Si hubiera que destacar uno solo de los sectores que más ha padecido la mala gestión de la pandemia en nuestro país, no cabe duda de que la elección resultaría sencillísima: el de la restauración. Al cúmulo general de insensateces que se han dejado sentir en el ámbito industrial, hay que añadir en el caso de restaurantes y bares una serie de medidas específicas que han desembocado en el monumental disparate de obligar a ejercer a quienes trabajan en el negocio un trabajo que en absoluto les es propio.
A un camarero, a un chef, a un propietario de restaurante o bar no se les debería convertir en una especie de agentes que tienen a su cargo el exigir la presentación del denominado pasaporte COVID. No son agentes y esa nunca debería ser su labor.

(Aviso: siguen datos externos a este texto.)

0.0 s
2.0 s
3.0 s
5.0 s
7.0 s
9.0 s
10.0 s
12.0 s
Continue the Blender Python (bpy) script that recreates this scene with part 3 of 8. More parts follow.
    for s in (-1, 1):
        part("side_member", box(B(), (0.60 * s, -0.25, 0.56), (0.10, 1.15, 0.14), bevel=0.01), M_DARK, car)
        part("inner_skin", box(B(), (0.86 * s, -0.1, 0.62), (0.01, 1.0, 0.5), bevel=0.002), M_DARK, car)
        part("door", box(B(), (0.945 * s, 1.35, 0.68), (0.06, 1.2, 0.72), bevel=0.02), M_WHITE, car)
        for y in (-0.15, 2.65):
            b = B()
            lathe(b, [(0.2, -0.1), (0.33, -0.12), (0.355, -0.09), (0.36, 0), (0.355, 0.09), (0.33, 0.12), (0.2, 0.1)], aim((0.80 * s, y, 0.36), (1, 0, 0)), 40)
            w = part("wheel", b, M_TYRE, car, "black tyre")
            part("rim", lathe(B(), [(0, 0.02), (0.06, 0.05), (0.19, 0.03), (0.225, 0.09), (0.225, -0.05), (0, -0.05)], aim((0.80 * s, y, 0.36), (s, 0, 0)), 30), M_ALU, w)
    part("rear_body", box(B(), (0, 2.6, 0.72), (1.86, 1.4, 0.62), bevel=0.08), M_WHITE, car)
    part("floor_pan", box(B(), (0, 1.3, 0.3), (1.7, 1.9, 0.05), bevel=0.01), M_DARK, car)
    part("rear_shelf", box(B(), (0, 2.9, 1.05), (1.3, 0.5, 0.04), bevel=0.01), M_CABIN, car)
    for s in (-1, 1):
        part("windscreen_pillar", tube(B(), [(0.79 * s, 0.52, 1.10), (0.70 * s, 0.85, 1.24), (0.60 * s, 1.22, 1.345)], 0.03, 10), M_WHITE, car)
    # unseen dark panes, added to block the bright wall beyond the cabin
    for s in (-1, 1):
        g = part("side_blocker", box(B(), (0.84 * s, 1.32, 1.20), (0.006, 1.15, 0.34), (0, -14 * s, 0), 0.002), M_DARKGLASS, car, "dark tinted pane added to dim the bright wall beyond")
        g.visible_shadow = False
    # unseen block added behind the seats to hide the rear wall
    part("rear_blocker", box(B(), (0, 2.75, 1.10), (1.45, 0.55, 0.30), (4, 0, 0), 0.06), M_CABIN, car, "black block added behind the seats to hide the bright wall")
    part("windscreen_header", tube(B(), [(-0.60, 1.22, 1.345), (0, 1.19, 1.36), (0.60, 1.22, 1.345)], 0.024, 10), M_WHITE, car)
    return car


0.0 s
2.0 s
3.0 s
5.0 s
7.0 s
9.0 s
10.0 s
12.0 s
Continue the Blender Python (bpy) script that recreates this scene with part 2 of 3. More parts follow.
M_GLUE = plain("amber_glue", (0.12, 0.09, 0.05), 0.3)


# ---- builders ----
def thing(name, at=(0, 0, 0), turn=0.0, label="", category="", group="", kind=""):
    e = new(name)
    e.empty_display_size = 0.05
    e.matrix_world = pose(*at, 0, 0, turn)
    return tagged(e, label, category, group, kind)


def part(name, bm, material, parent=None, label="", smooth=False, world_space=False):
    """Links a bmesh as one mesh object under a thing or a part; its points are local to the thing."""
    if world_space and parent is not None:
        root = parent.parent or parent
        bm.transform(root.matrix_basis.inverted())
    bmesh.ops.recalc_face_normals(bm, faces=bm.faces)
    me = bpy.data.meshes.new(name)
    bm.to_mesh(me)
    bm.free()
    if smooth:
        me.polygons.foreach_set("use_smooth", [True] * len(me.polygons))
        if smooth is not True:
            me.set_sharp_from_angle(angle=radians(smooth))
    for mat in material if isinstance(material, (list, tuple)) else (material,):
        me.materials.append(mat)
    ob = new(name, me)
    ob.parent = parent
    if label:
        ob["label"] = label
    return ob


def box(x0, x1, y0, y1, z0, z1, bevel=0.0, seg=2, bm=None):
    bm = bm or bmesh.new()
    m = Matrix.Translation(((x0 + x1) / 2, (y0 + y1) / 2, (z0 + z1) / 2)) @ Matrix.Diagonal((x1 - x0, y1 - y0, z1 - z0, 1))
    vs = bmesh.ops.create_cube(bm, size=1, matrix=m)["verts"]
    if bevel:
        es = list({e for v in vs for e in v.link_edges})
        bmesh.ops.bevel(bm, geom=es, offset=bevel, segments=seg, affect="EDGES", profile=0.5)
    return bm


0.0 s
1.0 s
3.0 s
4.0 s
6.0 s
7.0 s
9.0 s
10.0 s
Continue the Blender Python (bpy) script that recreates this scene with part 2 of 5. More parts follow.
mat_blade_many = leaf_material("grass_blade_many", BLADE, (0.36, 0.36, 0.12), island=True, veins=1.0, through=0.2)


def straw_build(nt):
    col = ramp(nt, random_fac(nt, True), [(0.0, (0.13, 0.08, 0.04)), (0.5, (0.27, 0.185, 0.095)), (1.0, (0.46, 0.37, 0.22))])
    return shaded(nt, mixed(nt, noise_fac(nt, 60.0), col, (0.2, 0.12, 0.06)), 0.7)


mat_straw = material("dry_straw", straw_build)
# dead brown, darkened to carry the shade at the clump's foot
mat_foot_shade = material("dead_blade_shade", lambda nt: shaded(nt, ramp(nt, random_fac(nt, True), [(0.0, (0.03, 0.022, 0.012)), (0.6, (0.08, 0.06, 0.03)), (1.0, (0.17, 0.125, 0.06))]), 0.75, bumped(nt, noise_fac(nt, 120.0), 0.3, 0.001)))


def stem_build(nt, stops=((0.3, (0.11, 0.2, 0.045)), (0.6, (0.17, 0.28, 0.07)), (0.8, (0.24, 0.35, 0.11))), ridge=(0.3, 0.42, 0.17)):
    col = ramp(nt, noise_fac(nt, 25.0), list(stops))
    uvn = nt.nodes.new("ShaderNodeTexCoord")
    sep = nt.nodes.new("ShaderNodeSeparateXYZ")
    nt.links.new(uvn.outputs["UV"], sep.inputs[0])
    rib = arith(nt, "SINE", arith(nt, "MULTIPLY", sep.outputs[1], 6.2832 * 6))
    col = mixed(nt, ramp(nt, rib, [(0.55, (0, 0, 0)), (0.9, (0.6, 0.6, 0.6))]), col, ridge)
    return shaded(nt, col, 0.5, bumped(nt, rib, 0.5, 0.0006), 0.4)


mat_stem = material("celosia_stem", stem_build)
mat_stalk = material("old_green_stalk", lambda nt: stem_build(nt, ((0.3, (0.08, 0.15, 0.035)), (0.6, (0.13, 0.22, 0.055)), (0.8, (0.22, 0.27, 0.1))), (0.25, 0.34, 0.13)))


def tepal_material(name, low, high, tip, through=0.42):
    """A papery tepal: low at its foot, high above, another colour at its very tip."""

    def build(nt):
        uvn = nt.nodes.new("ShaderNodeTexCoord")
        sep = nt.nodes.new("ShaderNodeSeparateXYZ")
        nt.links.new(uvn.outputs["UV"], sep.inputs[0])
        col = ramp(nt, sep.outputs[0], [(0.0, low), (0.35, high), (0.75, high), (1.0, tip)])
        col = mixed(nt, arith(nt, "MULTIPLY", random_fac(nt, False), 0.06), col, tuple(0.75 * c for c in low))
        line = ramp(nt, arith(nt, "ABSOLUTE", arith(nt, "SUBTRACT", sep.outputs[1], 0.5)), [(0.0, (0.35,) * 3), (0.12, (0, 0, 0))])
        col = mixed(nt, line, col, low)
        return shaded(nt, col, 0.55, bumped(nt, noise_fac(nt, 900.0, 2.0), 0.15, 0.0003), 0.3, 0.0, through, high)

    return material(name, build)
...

Si las autoridades político-médicas deciden adoptar medidas en este sentido, deberían tener cuando menos la coherencia de suministrar por su cuenta personal dedicado a la labor.
Quizás así se darían cuenta de lo desmesurado de sus exigencias. Sin contar con razones medianamente aceptables, se han cargado culpas sobre la «peligrosidad» de restaurantes y bares, se ha defraudado a sus propietarios haciéndoles creer que las severas disposiciones durarían menos tiempo que aquel por el que se prolongaron y, en suma, se puede decir que se les ha maltratado en comparación con industriales de otras ramas. Dueños de restaurantes y bares muestran ahora en muchos casos su indignación. Quizás tendrían que haberlo hecho antes, al principio, cuando tuvieron ya claro que aquellos que dictaban normas en el negocio de la restauración no tenían ni idea del asunto.